* Begin Data lines *
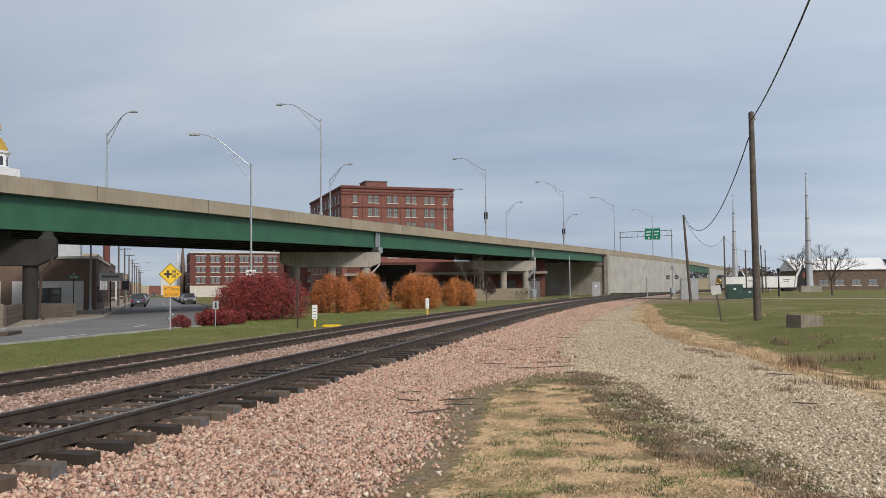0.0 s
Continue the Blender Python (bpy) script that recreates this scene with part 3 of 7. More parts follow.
    part("seat_lip", Geo().box(-BRIDGE_W, -0.05, -0.25, 0.0, z - 3.5, z - 3.0), CONCRETE, ab)
    part("end_post", Geo().box(-0.8, 0.05, -0.4, 1.2, -0.6, z + 0.02), CONCRETE, ab)
    wp = bridge_path(187, 268)
    wl = thing("retaining_wall", "tall pale concrete retaining wall with rain streaks", "retaining wall", kind="structure")
    part("wall_face", sweep([(-0.5, -9.8), (0.0, -9.8), (0.0, -1.2), (-0.5, -1.2)], wp), PALE_WALL, wl)
    part("parapet", sweep([(-0.4, -1.2), (0.06, -1.2), (0.06, 0.0), (-0.3, 0.0)], wp), PARAPET, wl)
    part("parapet", sweep([(-BRIDGE_W, -1.2), (-BRIDGE_W + 0.4, -1.2), (-BRIDGE_W + 0.3, 0.0), (-BRIDGE_W, 0.0)], wp), PARAPET, wl)
    part("deck", sweep([(-BRIDGE_W + 0.4, -1.3), (-0.5, -1.3), (-0.5, -0.9), (-BRIDGE_W + 0.4, -0.9)], wp), ASPHALT, wl)
    wq = bridge_path(268, 300)
    part("fascia_girder", sweep([(-0.7, -3.2), (-0.3, -3.2), (-0.3, -1.2), (-0.7, -1.2)], wq), GREEN_STEEL, wl, "green-painted girder")
    part("parapet", sweep([(-0.4, -1.2), (0.06, -1.2), (0.06, 0.0), (-0.3, 0.0)], wq), PARAPET, wl)
    wr = bridge_path(300, 388)
    part("wall_face", sweep([(-0.5, -9.8), (0.0, -9.8), (0.0, -1.2), (-0.5, -1.2)], wr), PALE_WALL, wl)
    part("parapet", sweep([(-0.4, -1.2), (0.06, -1.2), (0.06, 0.0), (-0.3, 0.0)], wr), PARAPET, wl)


make_bridge()


# ---- town beyond the viaduct ----


def polar(az, r):
    a = radians(az)
    return -r * math.sin(a), r * math.cos(a)


BRICK = mat("red_brick", (0.225, 0.09, 0.069), (0.165, 0.066, 0.052), 0.9, scale=0.5, fine=30, bump=0.15, streak=((0.13, 0.06, 0.05), 0.5))
BRICK_DARK = mat("dark_red_brick", (0.15, 0.05, 0.04), (0.11, 0.04, 0.033), 0.9, scale=0.6, fine=30, bump=0.15)
BRICK_BROWN = mat("brown_brick", (0.16, 0.108, 0.082), (0.12, 0.08, 0.062), 0.9, scale=0.8, fine=40, bump=0.15)
STONE_SILL = mat("pale_stone_trim", (0.6, 0.57, 0.52), (0.52, 0.48, 0.43), 0.8, scale=2)
PAINTED_PALE = mat("pale_grey_wall_paint", (0.58, 0.57, 0.56), (0.5, 0.49, 0.48), 0.8, scale=1)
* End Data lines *
■ **Challenge**
Return exactly what appears from the opening line of the material through the line with "return -r * math.sin(a), r * math.cos(a)", apart from the pictures.

■ **Answer to this task**
0.0 s
Continue the Blender Python (bpy) script that recreates this scene with part 3 of 7. More parts follow.
    part("seat_lip", Geo().box(-BRIDGE_W, -0.05, -0.25, 0.0, z - 3.5, z - 3.0), CONCRETE, ab)
    part("end_post", Geo().box(-0.8, 0.05, -0.4, 1.2, -0.6, z + 0.02), CONCRETE, ab)
    wp = bridge_path(187, 268)
    wl = thing("retaining_wall", "tall pale concrete retaining wall with rain streaks", "retaining wall", kind="structure")
    part("wall_face", sweep([(-0.5, -9.8), (0.0, -9.8), (0.0, -1.2), (-0.5, -1.2)], wp), PALE_WALL, wl)
    part("parapet", sweep([(-0.4, -1.2), (0.06, -1.2), (0.06, 0.0), (-0.3, 0.0)], wp), PARAPET, wl)
    part("parapet", sweep([(-BRIDGE_W, -1.2), (-BRIDGE_W + 0.4, -1.2), (-BRIDGE_W + 0.3, 0.0), (-BRIDGE_W, 0.0)], wp), PARAPET, wl)
    part("deck", sweep([(-BRIDGE_W + 0.4, -1.3), (-0.5, -1.3), (-0.5, -0.9), (-BRIDGE_W + 0.4, -0.9)], wp), ASPHALT, wl)
    wq = bridge_path(268, 300)
    part("fascia_girder", sweep([(-0.7, -3.2), (-0.3, -3.2), (-0.3, -1.2), (-0.7, -1.2)], wq), GREEN_STEEL, wl, "green-painted girder")
    part("parapet", sweep([(-0.4, -1.2), (0.06, -1.2), (0.06, 0.0), (-0.3, 0.0)], wq), PARAPET, wl)
    wr = bridge_path(300, 388)
    part("wall_face", sweep([(-0.5, -9.8), (0.0, -9.8), (0.0, -1.2), (-0.5, -1.2)], wr), PALE_WALL, wl)
    part("parapet", sweep([(-0.4, -1.2), (0.06, -1.2), (0.06, 0.0), (-0.3, 0.0)], wr), PARAPET, wl)


make_bridge()


# ---- town beyond the viaduct ----


def polar(az, r):
    a = radians(az)
    return -r * math.sin(a), r * math.cos(a)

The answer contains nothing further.